Nov 30, 2012, 03.29 PM | Source: Moneycontrol.com
Geojit Comtrade has come out with its report on Gold. According to the research firm, one can buy spot Gold on dips to USD 1721 with a stoploss of USD 1715 for a target of USD 1738.
, Geofin Comtrade |
Spot gold traded in a narrow range, on course for a biggest weekly drop this month as uncertainty over the US fiscal-cliff talks influenced investor confidence. The $600 billion tax hikes and spending cuts starting from January threatens to drive the US economy again into a recession. A successful Greek debt deal and a strong Euro pushed prices higher last week but it erased most of such gains in the early trading of this week. The Euro traded almost steady moving back from a one month high versus the dollar after the US Republican Lawmaker John Boehner negated hopes of a US budget deal yesterday. Investment interest in gold is seen steady with the holdings of SPDR, the world’s top gold ETF being placed at peak levels. The SPDR holdings climbed almost 11 tonnes so far this month, the fourth month of straight gains. After a hefty sell off witnessed on Wednesday, prices have been trading in thin ranges.

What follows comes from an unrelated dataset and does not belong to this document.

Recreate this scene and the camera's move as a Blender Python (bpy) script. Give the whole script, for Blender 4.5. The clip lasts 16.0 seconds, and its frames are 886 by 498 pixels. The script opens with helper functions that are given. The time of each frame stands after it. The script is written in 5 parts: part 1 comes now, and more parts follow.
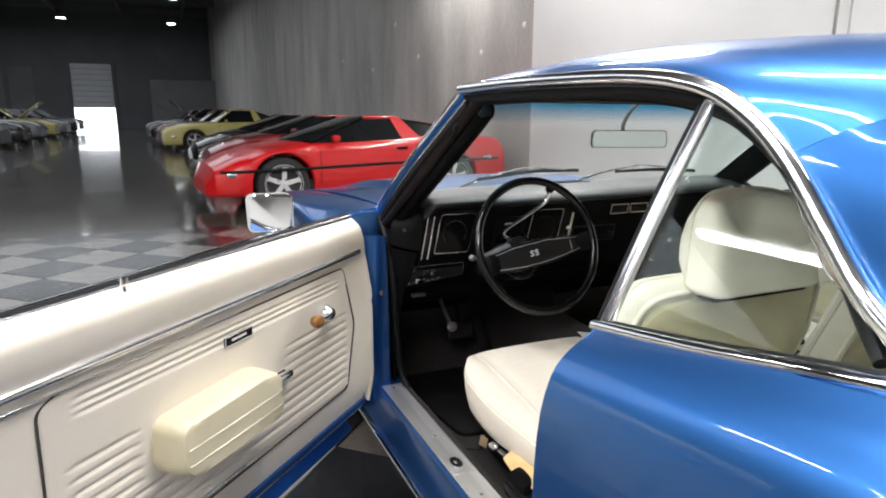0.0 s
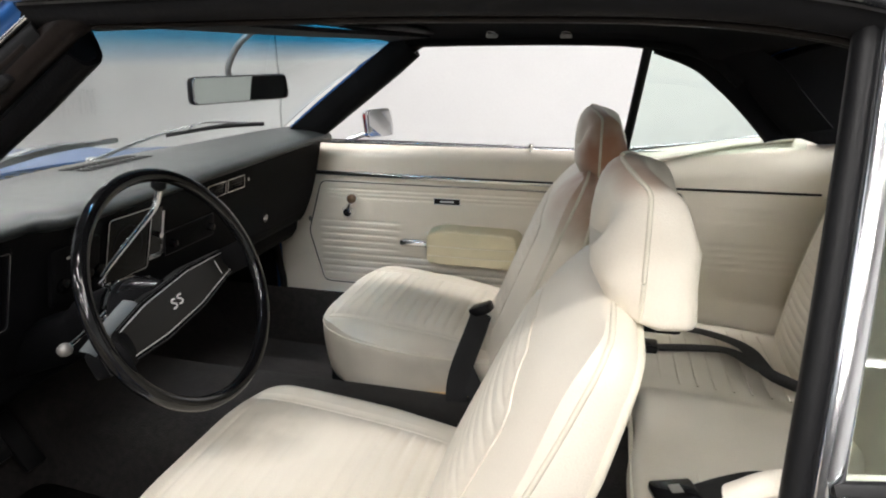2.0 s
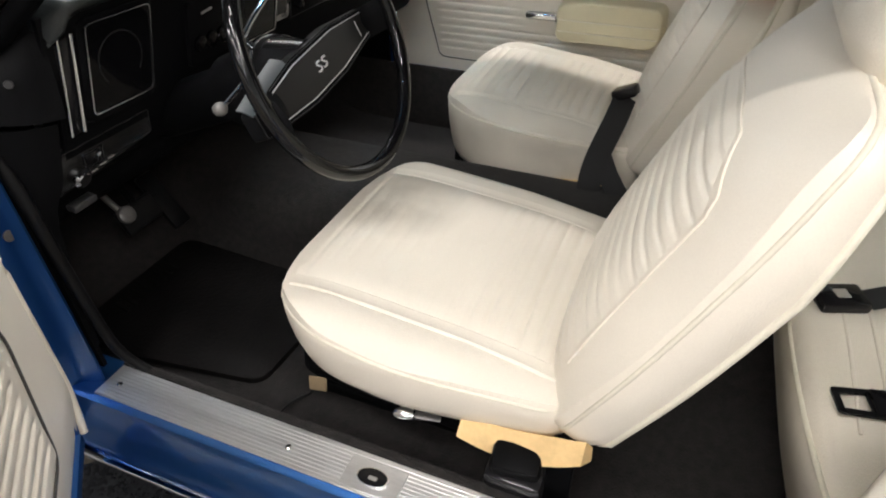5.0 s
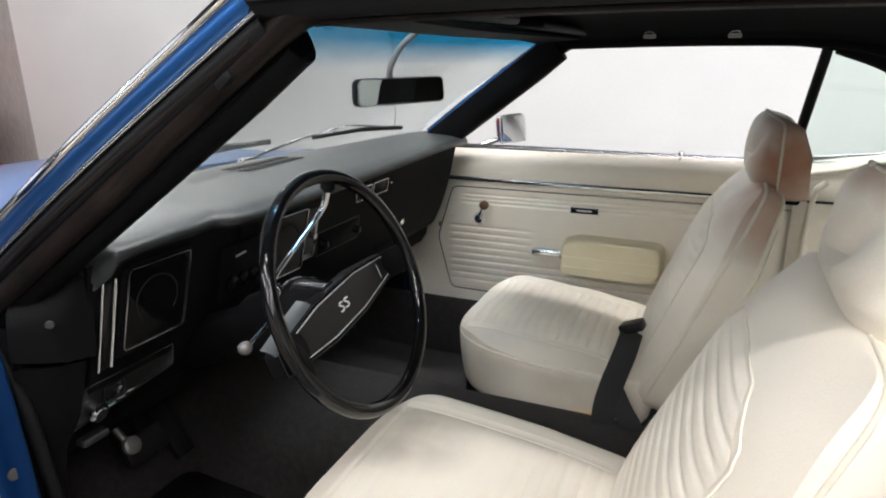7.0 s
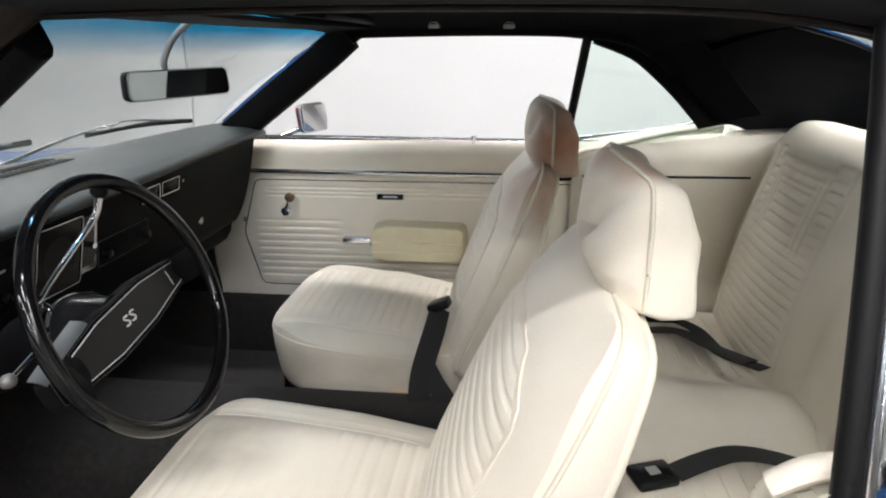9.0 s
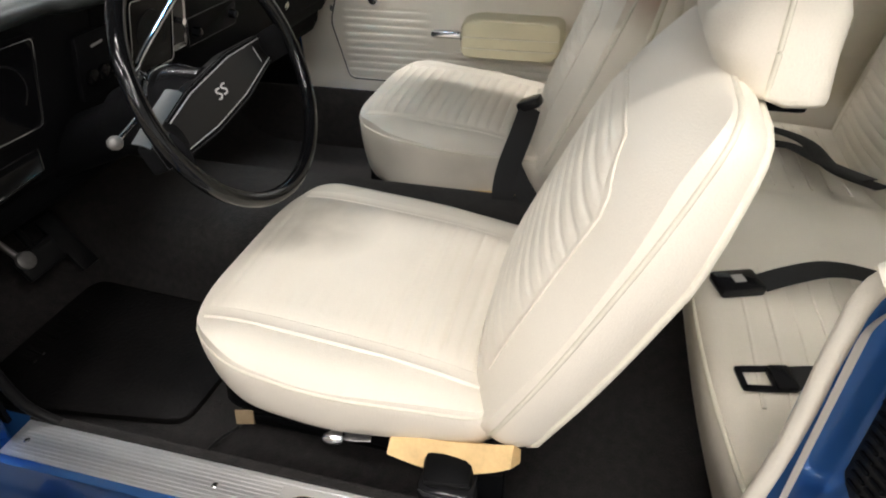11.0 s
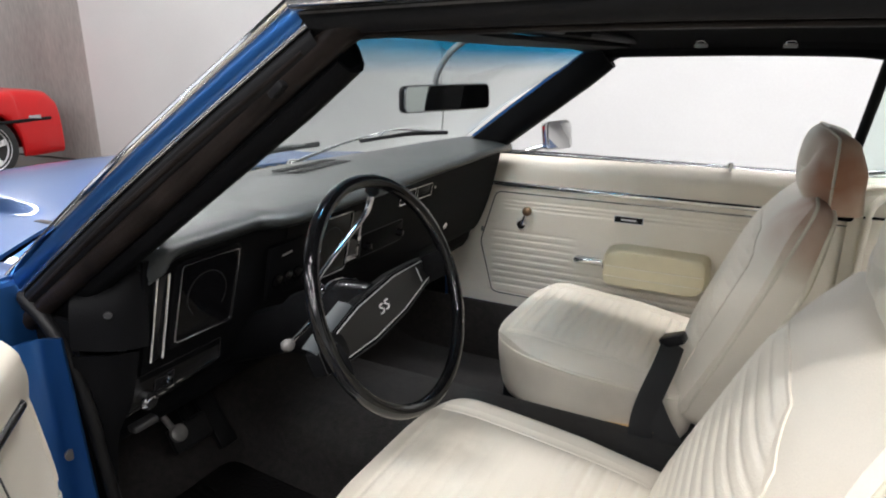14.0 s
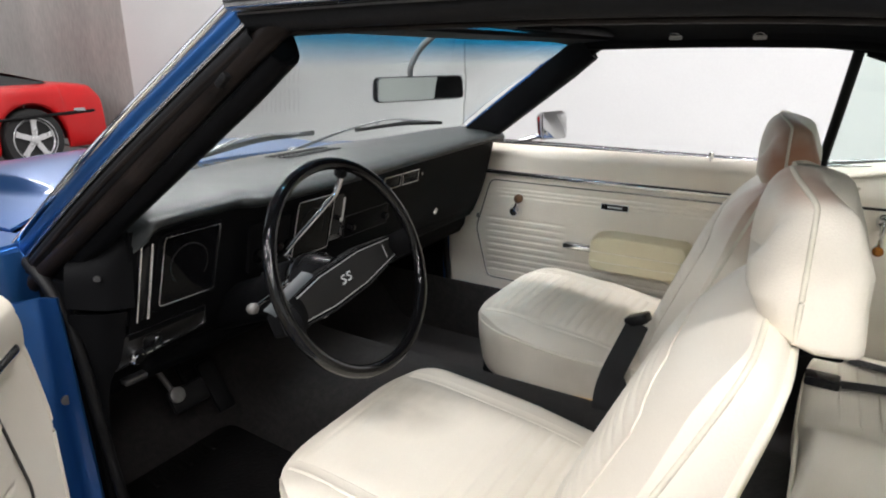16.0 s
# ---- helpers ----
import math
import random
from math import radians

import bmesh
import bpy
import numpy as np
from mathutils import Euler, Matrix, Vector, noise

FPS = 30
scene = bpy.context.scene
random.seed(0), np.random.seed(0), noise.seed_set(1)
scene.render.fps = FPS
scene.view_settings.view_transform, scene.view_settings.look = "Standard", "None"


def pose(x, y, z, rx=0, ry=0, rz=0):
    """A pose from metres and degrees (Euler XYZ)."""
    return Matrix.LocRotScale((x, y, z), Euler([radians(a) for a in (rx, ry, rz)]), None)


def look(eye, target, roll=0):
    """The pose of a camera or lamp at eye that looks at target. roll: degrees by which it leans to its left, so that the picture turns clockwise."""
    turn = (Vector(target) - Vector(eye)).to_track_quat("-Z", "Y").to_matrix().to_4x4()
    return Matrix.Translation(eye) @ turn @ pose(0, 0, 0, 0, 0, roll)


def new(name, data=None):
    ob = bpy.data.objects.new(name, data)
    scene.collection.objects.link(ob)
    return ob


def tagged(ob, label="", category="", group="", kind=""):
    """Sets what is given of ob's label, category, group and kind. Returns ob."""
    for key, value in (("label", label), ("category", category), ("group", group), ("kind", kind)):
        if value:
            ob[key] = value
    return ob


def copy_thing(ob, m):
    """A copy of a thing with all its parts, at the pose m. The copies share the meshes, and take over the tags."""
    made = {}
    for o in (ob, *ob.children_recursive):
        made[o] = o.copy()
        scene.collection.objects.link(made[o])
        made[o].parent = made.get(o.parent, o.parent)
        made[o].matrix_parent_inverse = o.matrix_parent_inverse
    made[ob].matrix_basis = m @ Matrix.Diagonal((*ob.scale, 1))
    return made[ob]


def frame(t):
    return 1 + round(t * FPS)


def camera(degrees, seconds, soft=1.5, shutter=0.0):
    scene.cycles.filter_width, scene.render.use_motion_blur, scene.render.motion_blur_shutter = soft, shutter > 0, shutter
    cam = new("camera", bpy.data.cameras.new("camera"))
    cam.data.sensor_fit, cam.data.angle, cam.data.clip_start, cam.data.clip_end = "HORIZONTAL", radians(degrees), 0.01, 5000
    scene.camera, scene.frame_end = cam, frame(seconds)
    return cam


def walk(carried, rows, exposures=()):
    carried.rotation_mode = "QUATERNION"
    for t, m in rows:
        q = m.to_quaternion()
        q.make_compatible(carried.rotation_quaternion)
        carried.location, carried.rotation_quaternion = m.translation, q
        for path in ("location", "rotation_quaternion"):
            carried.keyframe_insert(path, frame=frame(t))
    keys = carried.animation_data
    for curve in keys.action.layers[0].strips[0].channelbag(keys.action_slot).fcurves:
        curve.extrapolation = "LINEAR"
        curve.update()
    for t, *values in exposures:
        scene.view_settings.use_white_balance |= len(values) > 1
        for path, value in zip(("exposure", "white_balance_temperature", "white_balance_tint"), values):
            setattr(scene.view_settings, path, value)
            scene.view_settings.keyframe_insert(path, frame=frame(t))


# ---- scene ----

Prices are successfully trading well below the 50 day moving average of $1737, suggesting more room for further selling pressure in the counter. On a broad basis $1662 looks to be possible, early attempts to evolve into such a sell off targeting the same are expected to face stiff support at $1704-1700 regions, which if unsuccessful would diffuse such liquidation pressure and would see prices correcting higher. However, a convincing violation above $1752 is required to negate the current selling momentum but such rallies are least expected in the immediate run. Intraday, initial pullbacks are anticipated followed by a consolidation and drift prices lower. MSCD is nearing a crossover while the volumes are seen slightly perking up.
Trading strategies for spot Gold:
Buy on dips to USD 1721, target- USD 1738, SL-USD 1715.
Buy above USD 1755, target-USD 1770, SL-USD below 1748.